There is to be sure a substantial public interest in compliance with contractual undertakings. But the public interest in competition, in the fostering of free market forces, is strong indeed. Here the employment agreement might be argued to possess some of the characteristics of a contract of adhesion. That question need not however be decided now. It is enough to say that the competing considerations identified in this paragraph bar any conclusion that denial of a preliminary injunction would clearly disserve the public interest. See, Machlett Laboratories, 665 F.2d at 798.


American Hardware has failed to demonstrate it has a reasonable likelihood of success on its claim that Moran breached an enforceable restrictive covenant. American Hardware has also failed to establish any of the three other criteria for preliminary injunctive relief. Accordingly American Hardware's motion for a preliminary injunction on Count III is denied.

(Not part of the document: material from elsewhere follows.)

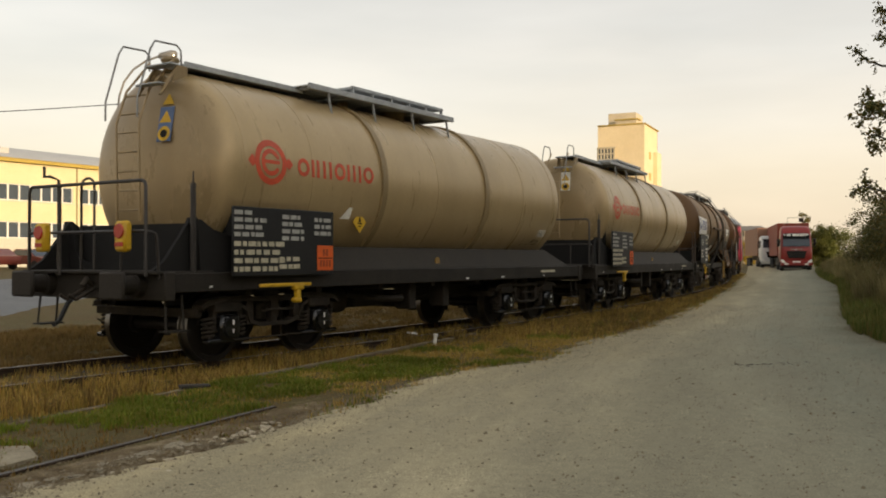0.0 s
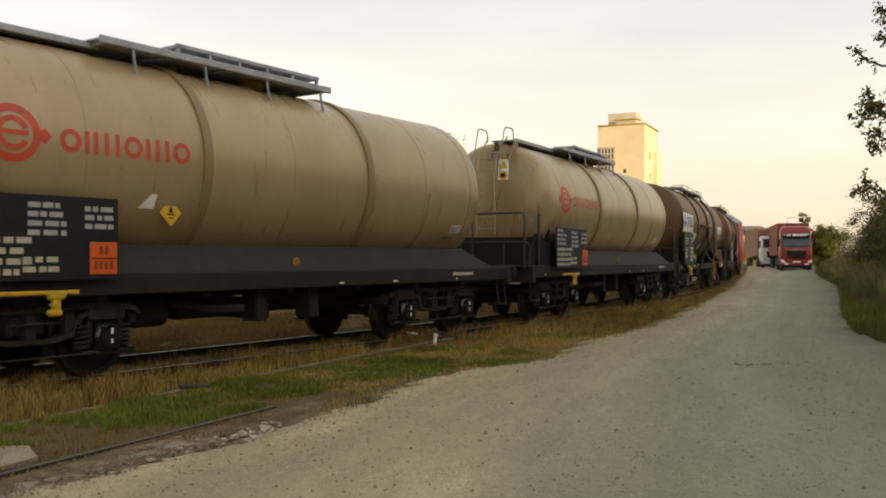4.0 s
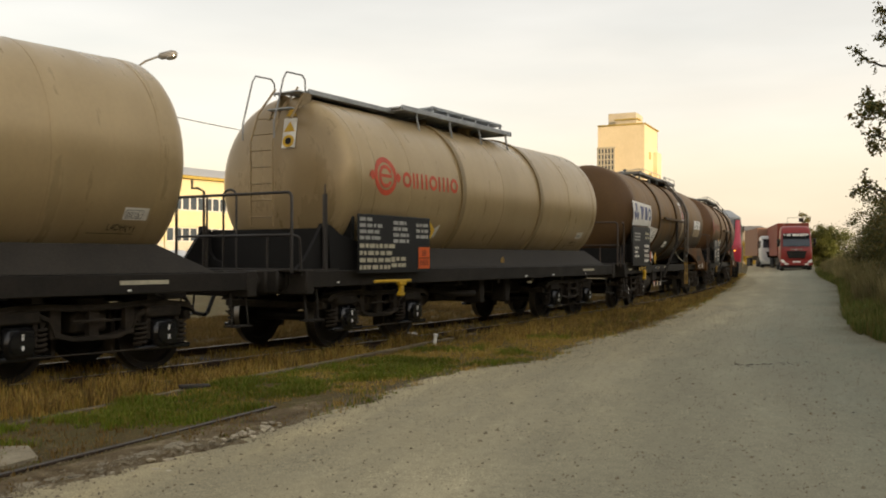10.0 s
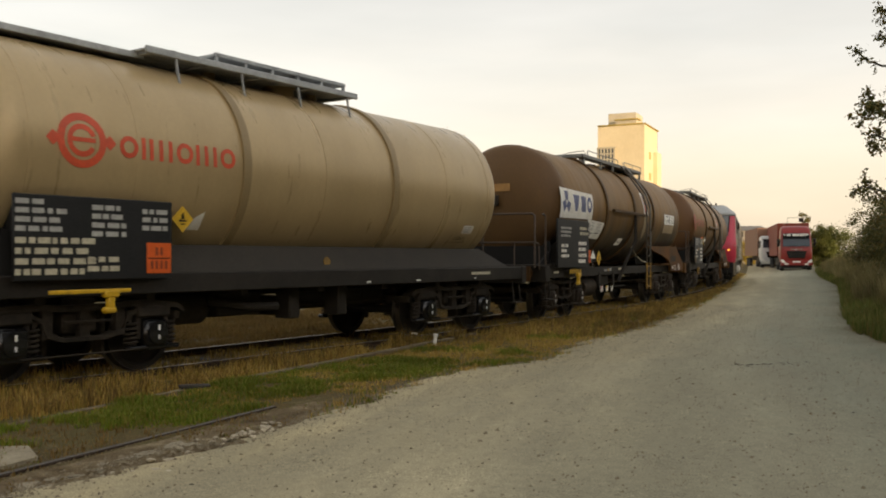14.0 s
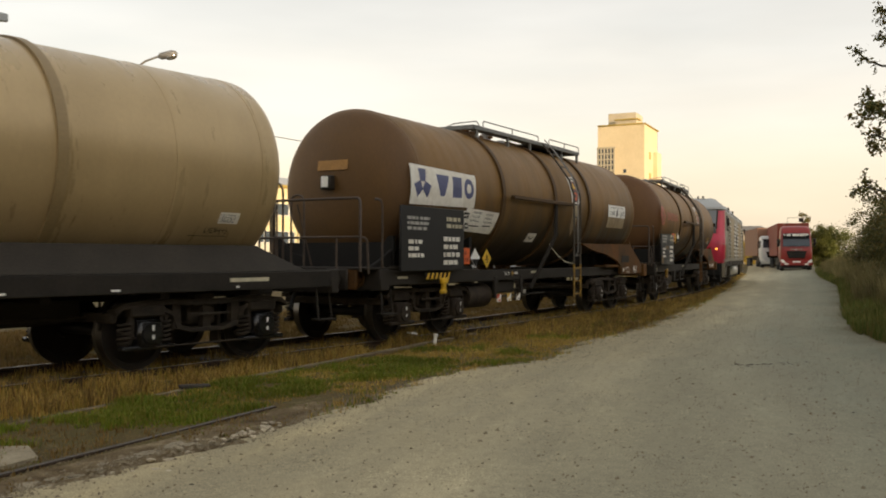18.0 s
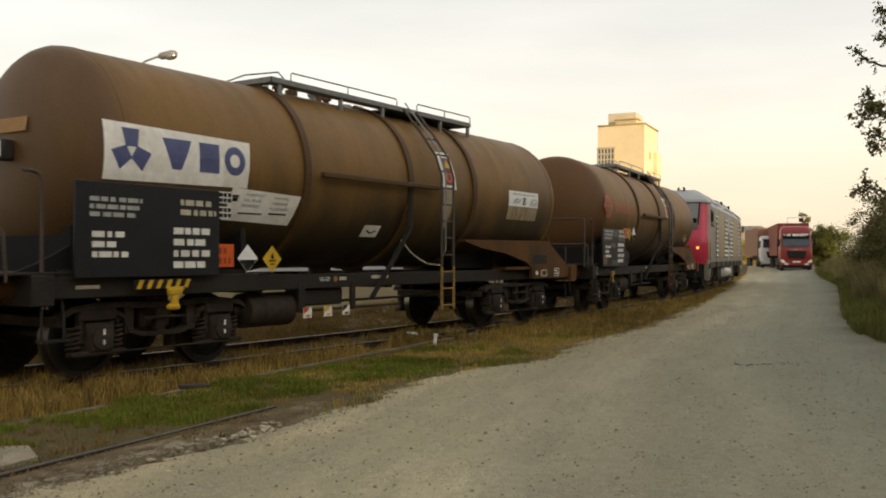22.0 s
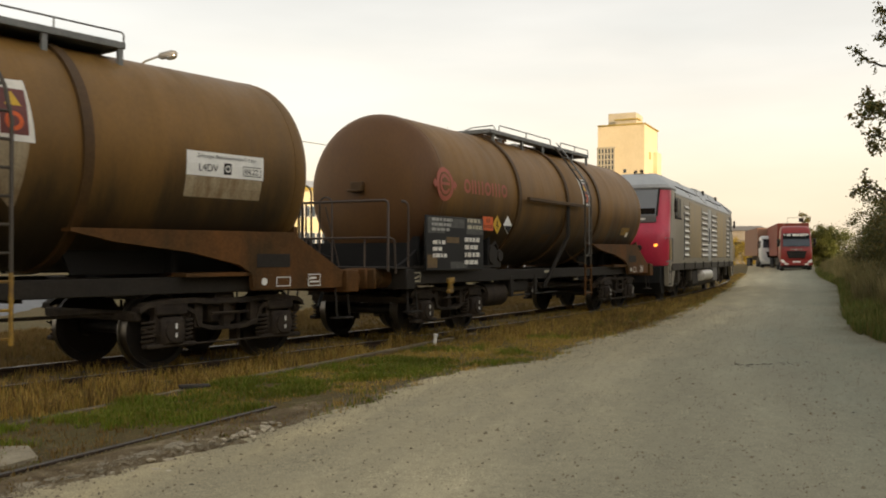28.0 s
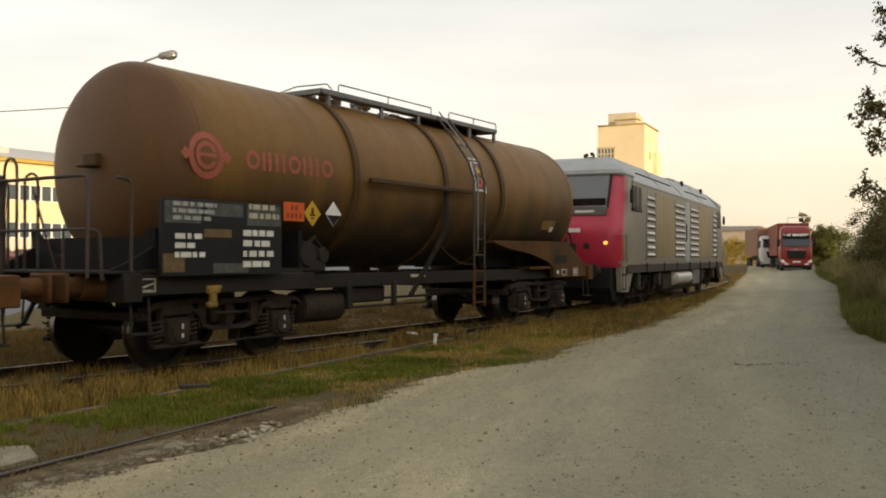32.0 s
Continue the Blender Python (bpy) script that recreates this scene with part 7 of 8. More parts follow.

[1] American Hardware's original written motion asked for a preliminary injunction on Counts III, IV and V. But because it failed to present any evidence as to Counts IV and V at the hearing, it must be deemed to have dropped its motion for a preliminary injunction on those counts.

[2] Rule 65(a) (2) governs the effect to be given evidence adduced at the preliminary injunction hearing.

[3] There is a question whether, under Erie v. Tompkins principles, federal or state standards for the issuance of a preliminary injunction should govern in diversity cases. In this Court's view, so long as state law permits the issuance of an injunction for the particular substantive right at issue, federal law should provide the criteria for issuance of an injunction. See 7 Moore's Federal Practice, ΒΆ 65.18[1]. Although our own Court of Appeals has not discussed the problem, it has recited the same four standards indiscriminately in diversity and federal question cases. In any event the question does not appear to be of practical significance, because the criteria for the issuance of a preliminary injunction are nearly identical under federal and Illinois law. Compare Machlett Laboratories with McCormick v. Empire Account Services, Inc., 49 Ill.App.3d 415, 417, 7 Ill.Dec. 259, 260, 364 N.E.2d 420, 421 (1st Dist. 1977). Indeed McCormick cited Fox Valley Harvestore, Inc. v. A. O. Smith Harvestore Products, Inc., 545 F.2d 1096, 1097 (7th Cir. 1976) as authority for the proper standards to be applied in determining whether a preliminary injunction should issue.

[4] This is a tort or breach of contract diversity action in which all defendants' allegedly unlawful acts occurred in Illinois. Accordingly under Illinois choice of law principles Illinois substantive law applies to this action.

[5] Expiration dates are not the only time a customer is ripe for solicitation. Moran, not using any knowledge of such dates, called on a number of customers "out of season" and was successful in obtaining their business. All a customer loses on switching coverage during a policy term is the "short-rate" differential (normally the cost for the expired portion of the policy is 110% of a straight pro-rata charge). Where American Hardware's premiums are considerably higher than its competitors', the customer is obviously willing to bear the slight extra cost to obtain an even greater economic advantage.

[6] As the court noted in Hydroaire, 98 Ill.App.3d at 767, 55 Ill.Dec. at 938, 424 N.E.2d at 726:

Having failed to establish a protectible interest, a fortiori, plaintiff cannot show that it suffered irreparable injury ... or that it lacks an adequate remedy at law.

Nonetheless American Hardware's independent failure to satisfy the second prong of the preliminary injunction test merits discussion.

[7] Even to prove damages at an eventual trial on the merits American Hardware would have to demonstrate it was Moran's actions not the increase in premium costs that caused it to lose business. Thus its increased premium costs also decrease American Hardware's chance of success on the merits.